Yarn's Support for Multi-Repo Approach
Yarn is primarily focused on mono-repo management, but it can be installed in multiple repositories. However, some features, like managing versions between workspaces, are specific to monorepos.
A few more questions coming in from the crowd. Lots of engagement on this talk. So Mac asks does Yarn help with a multi-repo approach? Not so much. We are focusing a lot on having a mono-repo because we think it's the right way to manage large projects nowadays. That being said there is nothing that prevents you from having Yarn installed into multiple repository and to treat each of them as an independent project. The only thing is that if you do this you will not benefit from some of the tooling that we have built. For example the one I was mentioning where you can easily manage the versions, bumps between multiple workspaces. So if you don't want to use a monorepo it's fine. It's just that you will not have this feature and some others. Some of the features are targeted specifically for monorepos.
Choosing Between npm and Yarn
The choice between npm and Yarn depends on the project's configuration. If a project uses npm, I use npm for pull requests, and if it uses Yarn, I use Yarn. I contribute to many projects, so I sometimes use npm. The key is to use the right package manager for the job.

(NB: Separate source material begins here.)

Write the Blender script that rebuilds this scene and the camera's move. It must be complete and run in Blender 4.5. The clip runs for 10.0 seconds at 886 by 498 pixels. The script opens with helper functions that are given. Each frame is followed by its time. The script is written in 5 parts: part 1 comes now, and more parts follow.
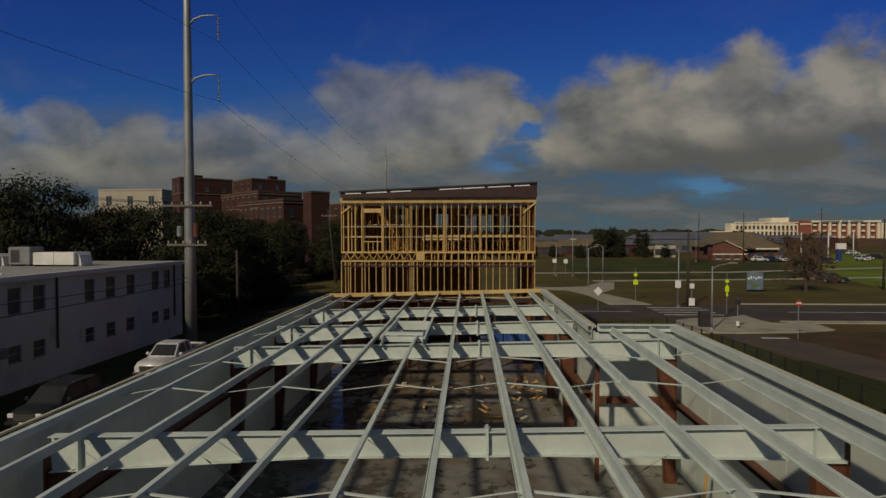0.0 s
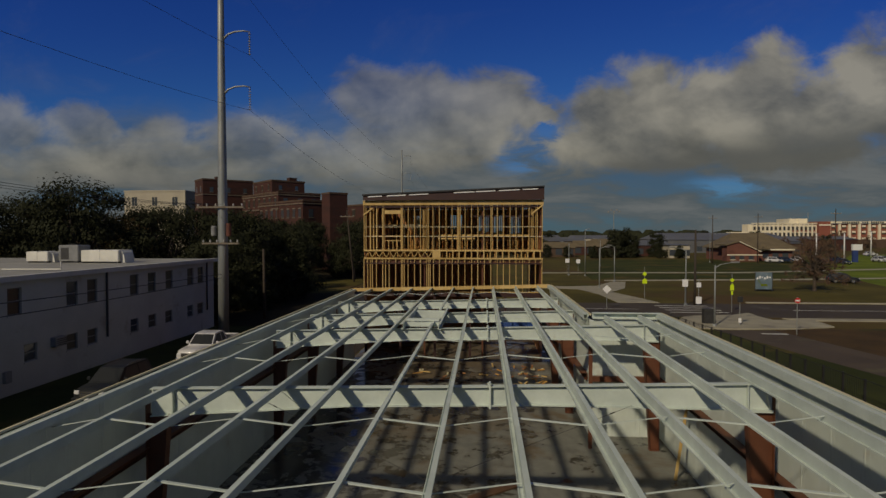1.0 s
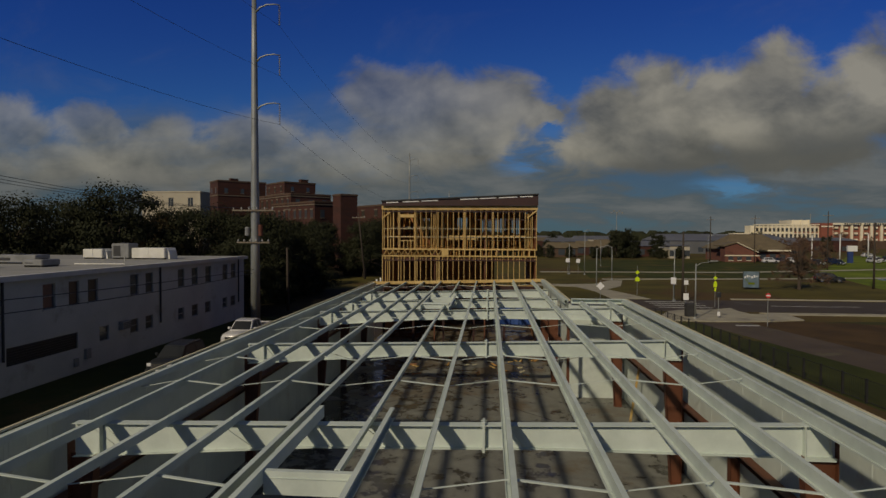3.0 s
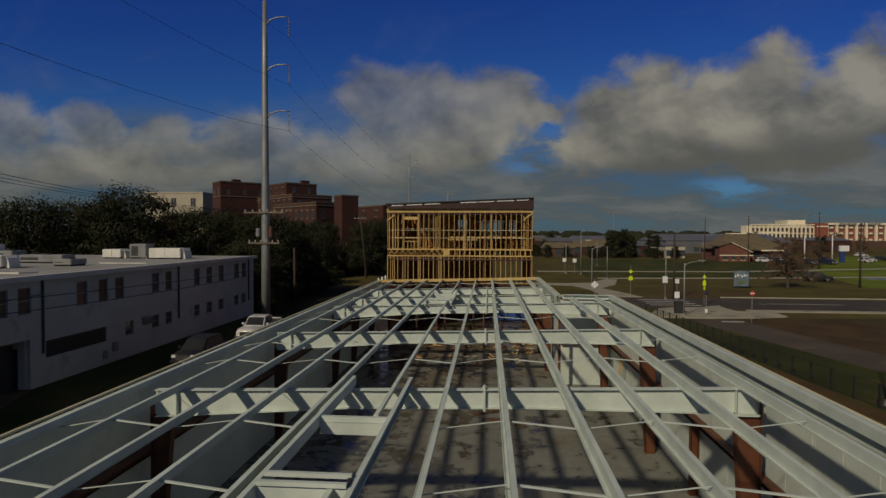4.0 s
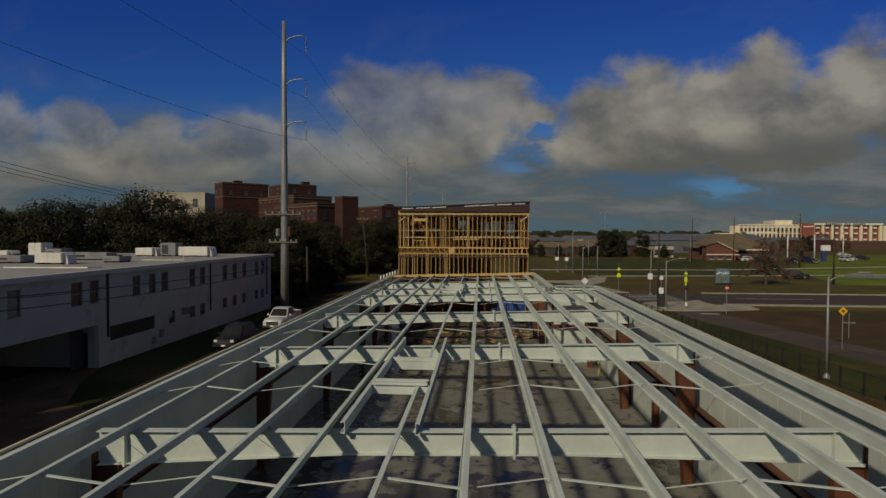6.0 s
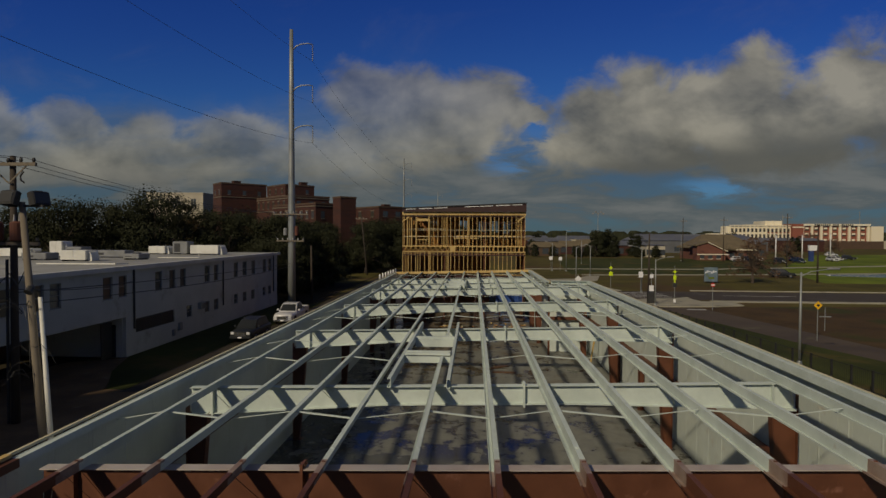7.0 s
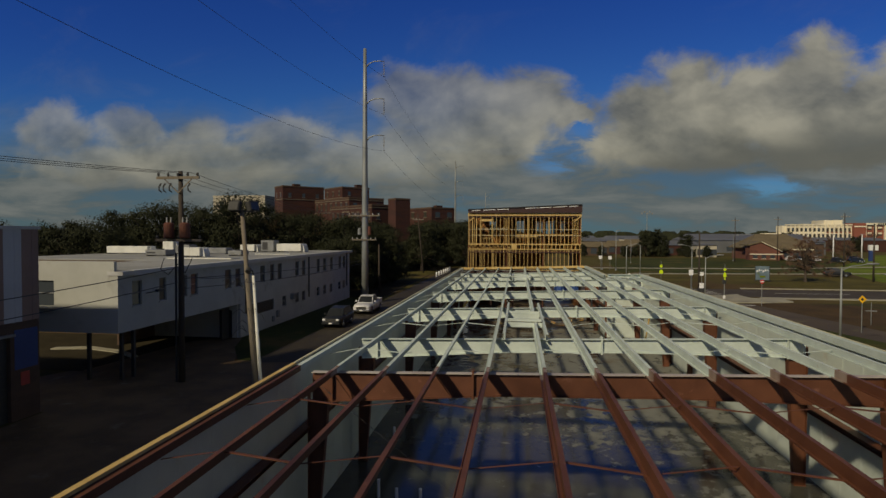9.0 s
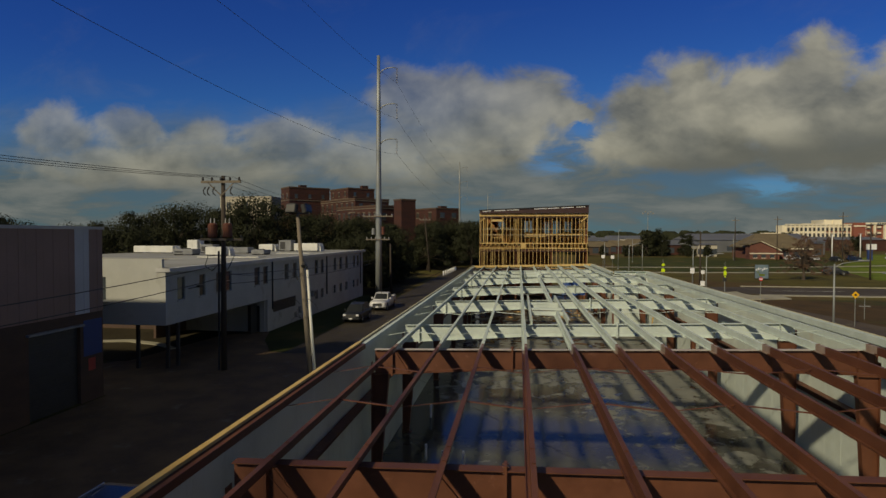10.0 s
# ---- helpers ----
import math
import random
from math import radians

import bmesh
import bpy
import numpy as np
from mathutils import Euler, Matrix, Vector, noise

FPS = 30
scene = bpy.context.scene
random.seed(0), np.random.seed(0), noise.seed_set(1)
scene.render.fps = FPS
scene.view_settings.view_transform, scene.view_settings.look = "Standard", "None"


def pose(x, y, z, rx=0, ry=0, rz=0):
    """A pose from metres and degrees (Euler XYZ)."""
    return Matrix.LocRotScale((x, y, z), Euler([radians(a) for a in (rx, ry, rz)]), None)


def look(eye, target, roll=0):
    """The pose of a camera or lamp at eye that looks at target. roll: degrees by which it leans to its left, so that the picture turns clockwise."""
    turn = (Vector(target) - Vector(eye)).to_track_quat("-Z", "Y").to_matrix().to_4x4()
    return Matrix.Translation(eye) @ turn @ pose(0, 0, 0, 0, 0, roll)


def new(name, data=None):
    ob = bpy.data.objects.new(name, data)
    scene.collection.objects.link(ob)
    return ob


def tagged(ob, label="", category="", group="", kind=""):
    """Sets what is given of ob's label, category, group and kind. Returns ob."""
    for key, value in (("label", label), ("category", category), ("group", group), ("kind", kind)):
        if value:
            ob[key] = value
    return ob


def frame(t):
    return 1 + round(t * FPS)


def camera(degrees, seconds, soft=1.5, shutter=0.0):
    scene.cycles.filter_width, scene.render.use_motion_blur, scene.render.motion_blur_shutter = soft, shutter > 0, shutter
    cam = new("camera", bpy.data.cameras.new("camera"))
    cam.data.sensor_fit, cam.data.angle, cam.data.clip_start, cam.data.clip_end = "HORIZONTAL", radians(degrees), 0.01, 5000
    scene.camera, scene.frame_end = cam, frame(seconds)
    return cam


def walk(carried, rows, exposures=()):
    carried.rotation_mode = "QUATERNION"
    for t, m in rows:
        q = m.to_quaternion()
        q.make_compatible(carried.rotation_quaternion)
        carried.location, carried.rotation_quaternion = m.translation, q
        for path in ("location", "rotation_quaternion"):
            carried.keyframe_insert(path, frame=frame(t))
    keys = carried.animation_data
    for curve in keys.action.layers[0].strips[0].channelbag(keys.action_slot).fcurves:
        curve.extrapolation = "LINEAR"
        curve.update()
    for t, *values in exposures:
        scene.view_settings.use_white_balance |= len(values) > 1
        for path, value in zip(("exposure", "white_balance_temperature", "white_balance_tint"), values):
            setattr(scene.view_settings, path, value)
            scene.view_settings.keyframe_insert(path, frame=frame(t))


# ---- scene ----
cam = camera(75.8, 10.0, soft=1.5)
PATH = [
    (0, (0.132, -1.698, 8.354), (0.04, 0.299, 8.302), -0.1),
    (0.5, (0.232, -2.973, 8.32), (0.111, -0.977, 8.269), 0.0),
    (1, (0.319, -4.539, 8.298), (0.174, -2.545, 8.248), 0.0),
    (1.5, (0.38, -6.21, 8.28), (0.228, -4.217, 8.231), 0.1),
    (2, (0.442, -7.436, 8.29), (0.286, -5.443, 8.239), 0.1),
    (2.5, (0.537, -8.767, 8.32), (0.373, -6.774, 8.27), 0.2),
    (4, (0.51, -12.942, 8.47), (0.353, -10.949, 8.419), 0.2),
    (4.5, (0.399, -14.228, 8.51), (0.245, -12.234, 8.459), 0.2),
    (5, (0.254, -15.532, 8.53), (0.105, -13.539, 8.478), 0.2),
    (5.5, (0.057, -16.891, 8.515), (-0.084, -14.896, 8.463), 0.2),
    (7, (-0.739, -21.153, 8.388), (-0.848, -19.157, 8.337), 0.3),
    (7.5, (-1.032, -22.571, 8.325), (-1.131, -20.574, 8.277), 0.3),
    (8, (-1.404, -23.955, 8.28), (-1.55, -21.961, 8.231), 0.2),
    (8.5, (-1.855, -25.361, 8.25), (-2.069, -23.373, 8.201), 0.2),
    (9, (-2.252, -26.735, 8.24), (-2.515, -24.753, 8.19), 0.2),
    (9.5, (-2.704, -28.192, 8.21), (-2.974, -26.21, 8.161), 0.2),
    (10, (-3.184, -29.558, 8.173), (-3.448, -27.577, 8.124), 0.1),
]
walk(cam, [(t, look(eye, target, roll)) for t, eye, target, roll in PATH],
     exposures=[(0, -0.74, 8100, 10), (1.0, -0.72, 8100, 9), (4.5, -0.75, 8150, 9), (5.5, -0.68, 8150, 9), (7.5, -0.64, 8250, 8), (8.7, -0.47, 8400, 6), (10, -0.33, 8650, 4)])

# ---- light ----
SUN_TRAVEL = Vector((0.76, 1.26, -1.0)).normalized()
sun_el = math.asin(-SUN_TRAVEL.z)
sun_az = math.atan2(-SUN_TRAVEL.x, -SUN_TRAVEL.y)
sun = new("sun", bpy.data.lights.new("sun", "SUN"))
sun.data.energy, sun.data.angle, sun.data.color = 3.6, radians(2.0), (1.0, 0.945, 0.84)
sun.matrix_world = look((-45, -75, 60), (0, 0, 0))
sun.rotation_euler = SUN_TRAVEL.to_track_quat("-Z", "Y").to_euler()


class Nodes:
    """Short forms for building node trees."""

    def __init__(self, tree):
        self.t = tree
        tree.nodes.clear()

    def n(self, kind, **props):
        node = self.t.nodes.new(kind)
        for k, v in props.items():
            setattr(node, k, v)
        return node

    def put(self, socket, value):
        if isinstance(value, bpy.types.NodeSocket):
            self.t.links.new(value, socket)
        else:
            socket.default_value = value

    def math(self, op, a, b=0.0, c=0.0, clamp=False):
        m = self.n("ShaderNodeMath", operation=op, use_clamp=clamp)
        for i, v in enumerate((a, b, c)):
            self.put(m.inputs[i], v)
        return m.outputs[0]

    def mix(self, f, a, b, blend="MIX"):
        m = self.n("ShaderNodeMix", data_type="RGBA", blend_type=blend)
        self.put(m.inputs[0], f)
        self.put(m.inputs[6], a)
        self.put(m.inputs[7], b)
        return m.outputs[2]

    def noise(self, vec, scale, detail=4.0, rough=0.55, dist=0.0):
        m = self.n("ShaderNodeTexNoise")
        self.put(m.inputs["Vector"], vec)
        self.put(m.inputs["Scale"], scale)
        self.put(m.inputs["Detail"], detail)
        self.put(m.inputs["Roughness"], rough)
        self.put(m.inputs["Distortion"], dist)
        return m.outputs["Fac"]

    def step(self, x, lo, hi):
        m = self.n("ShaderNodeMapRange", interpolation_type="SMOOTHSTEP")
        self.put(m.inputs[0], x)
        self.put(m.inputs[1], lo)
        self.put(m.inputs[2], hi)
        return m.outputs[0]

    def combine(self, x, y, z=0.0):
        m = self.n("ShaderNodeCombineXYZ")
        for i, v in enumerate((x, y, z)):
            self.put(m.inputs[i], v)
        return m.outputs[0]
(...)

OurX, would you use npm over Yarn in a specific scenario or use case and if so which would that be? I'm of the opinion that which package manager to use is not that much led to the user appreciation but rather to the maintainers. So for example when I make a pull request to projects that are configured to use npm then I will use npm. If I make a pull request to project that are configured to use Yarn I will use Yarn. So I sometimes use npm because I contribute to a lot of projects and some of them use npm. So yeah. To use the right package manager for the job you're saying. Exactly.